COLD WAR: Red Dawn BBC Two, 9:00PM Tue, 12 Nov 2013
A series of programmes
about the Cold war is an enticing prospect and is a subject long overdue for
thoughtful analysis. If this programme is anything like the rest of the series
that moment has not arrived yet.
It is not in itself a bad
programme, just monotone and one dimensional. It offers up a very traditional
perspective on the events of the late 1940’s, you will find the same narrative
in any school textbook. It was surely a mistake to rest the whole programme on the
voice of one man, the narrator Dominic Sandbrook. No other voices, aside from
clips from the archive, are heard and he appears to speak in sentences all concluding
in exclamation marks, his voice rising and falling like some pantomime villain
to make each point. One feels that if watching this programme with a child they
would ask, “Why is he talking funny?”
There are however some
priceless moments in the programme, not least archive footage of ‘The Red Dean,’
Hewlett
Johnson, receiving the Stalin Peace Prize. From this distance in time it is
difficult to know whether the Dean was wicked or vying for the stupidest man on
the planet award. Still in the light of Stalin’s crimes, well documented by the
early 1950’s, Johnson’s grovelling acceptance of the award is truly stomach
churning.
Liberal and sometimes lazy
use is made of Orwell, in a trend that seems now to be de rigueur for
documentaries about the period, though it is good to see the programme, i.e.
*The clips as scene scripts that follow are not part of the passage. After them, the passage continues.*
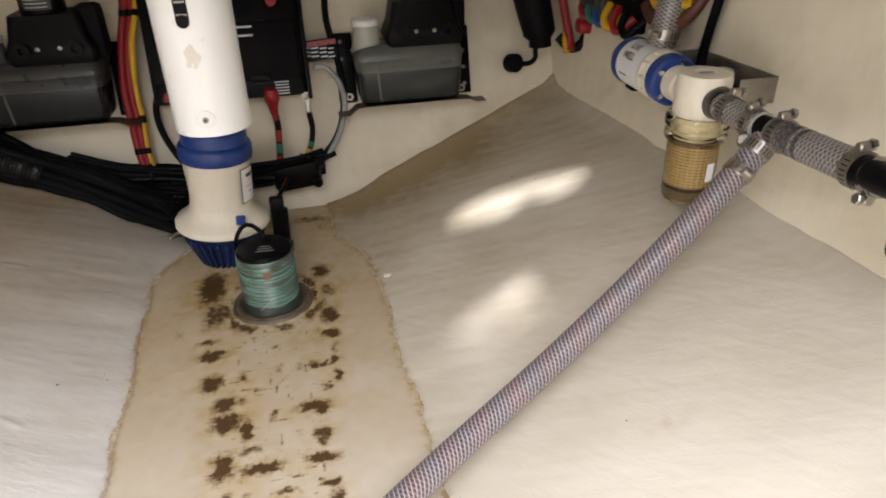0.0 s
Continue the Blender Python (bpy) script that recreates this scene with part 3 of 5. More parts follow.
def upright(name, along, rise, place, label, material=WALL, seed=51, stain=None, runs=0.0, wrinkle=0.0004):
    """A standing laminate wall from a grid of along and height values, with thickness behind."""
    a, z = np.meshgrid(along, rise)
    wave = 0.0016 * lattice(a, z, 0.05, seed) + 0.0007 * lattice(a, z * 1.6, 0.019, seed + 1) + 0.0010 * np.clip(lattice(a, z, 0.012, seed + 2) - 0.45, 0, 1)
    wave = wave + (wrinkle(a, z) if callable(wrinkle) else wrinkle) * (lattice(a + 0.4 * z, z * 0.8, 0.013, seed + 5) + 0.6 * lattice(a * 0.7, z + 0.3 * a, 0.0075, seed + 6)) * np.clip(0.45 + 0.8 * lattice(a, z, 0.07, seed + 7), 0.1, 1)
    wave = wave + runs * np.clip(lattice(a, z * 0.12 + a * 0.1, 0.014, seed + 3) - 0.25, 0, 1) * np.clip(0.4 + lattice(a, z, 0.08, seed + 4), 0, 1)
    x, y = place(a, z, wave)
    ob = surface(name, x, y, z, material, label, None, "wall", stain(a, z) if stain else None)
    back = ob.modifiers.new("thickness", "SOLIDIFY")
    back.thickness, back.offset = 0.02, -1
    return ob


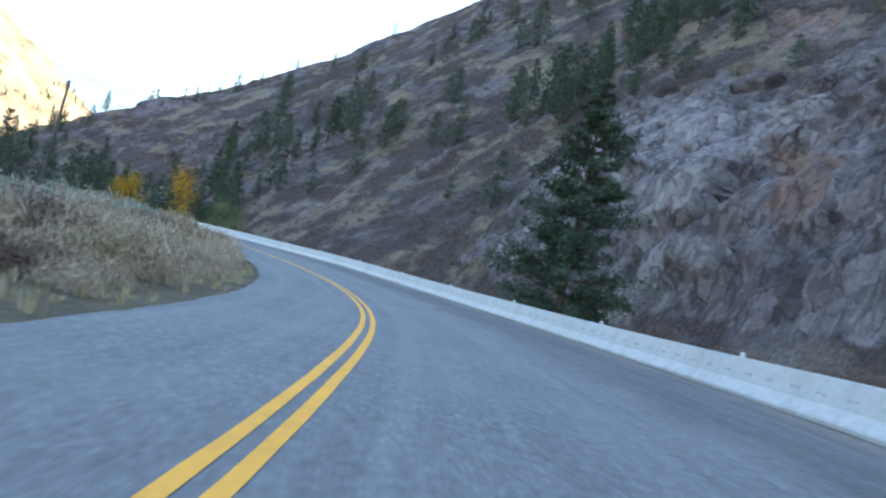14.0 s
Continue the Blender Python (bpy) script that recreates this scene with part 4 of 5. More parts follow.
def hazard_marker(x, y, z, yaw):
    root = new("hazard_marker")
    bm = bmesh.new()
    tube(bm, [(0, 0.03, -0.5), (0, 0.03, 1.58)], (0.045, 0.045), 10)
    part("post", bm, M_STEEL, root, "round grey steel post")
    bm = bmesh.new()
    w, z0, z1 = 0.20, 0.50, 1.60
    box(bm, -w, w, -0.012, -0.006, z0, z1)
    board = part("board", bm, M_BLACK, root, "black hazard board")
    # slanting yellow bands, rising to the right, clipped to the board
    band, pitch = 0.155, 0.31
    for k in range(-1, 4):
        zb = z0 - 0.02 + k * pitch
        poly = [(-w, zb), (w, zb + 2 * w * 0.8), (w, zb + 2 * w * 0.8 + band), (-w, zb + band)]
        for lim, sign in ((z0, 1), (z1, -1)):
            out = []
            for a, b in zip(poly, poly[1:] + poly[:1]):
                ia, ib = sign * (a[1] - lim) >= 0, sign * (b[1] - lim) >= 0
                if ia:
                    out.append(a)
                if ia != ib:
                    u = (lim - a[1]) / (b[1] - a[1])
                    out.append((a[0] + u * (b[0] - a[0]), lim))
            poly = out
            if not poly:
                break
        if len(poly) < 3:
            continue
        bm = bmesh.new()
        f = bm.faces.new([bm.verts.new((px, -0.016, pz)) for px, pz in poly])
        bmesh.ops.solidify(bm, geom=[f], thickness=0.002)
        part("stripe", bm, M_SIGN, board, "yellow slanting stripe")
    root.matrix_world = pose(x, y, z, 0, 0, yaw)
    return tagged(root, "black and yellow striped hazard marker at the barrier end", "road marker")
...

Sandbrook, avoid the mistake of presenting Orwell purely as a conventional cold
war warrior, i.e. hostile to socialism.
What would really be new
and provide genuinely fresh insight into the cold war period and what thus far
has been missing, is the experience of ordinary citizens living behind ‘the
iron curtain.’ Not Party apparatchiks or dissidents but ordinary people seeking
to live a normal life. How did they view ‘the West?’ How did they feel about
the Party and the ideology of communism? How did it feel to engage with Pioneer
activities, or attend May Day events? This narrative needs to be engaged with
soon, while those who lived through the era still have fresh memories.
The story of the division
of Europe is much more nuanced than the conventional
narrative as provided by Sandbrook allows. Perhaps we will get this more complex
picture later in the series. I live in hope.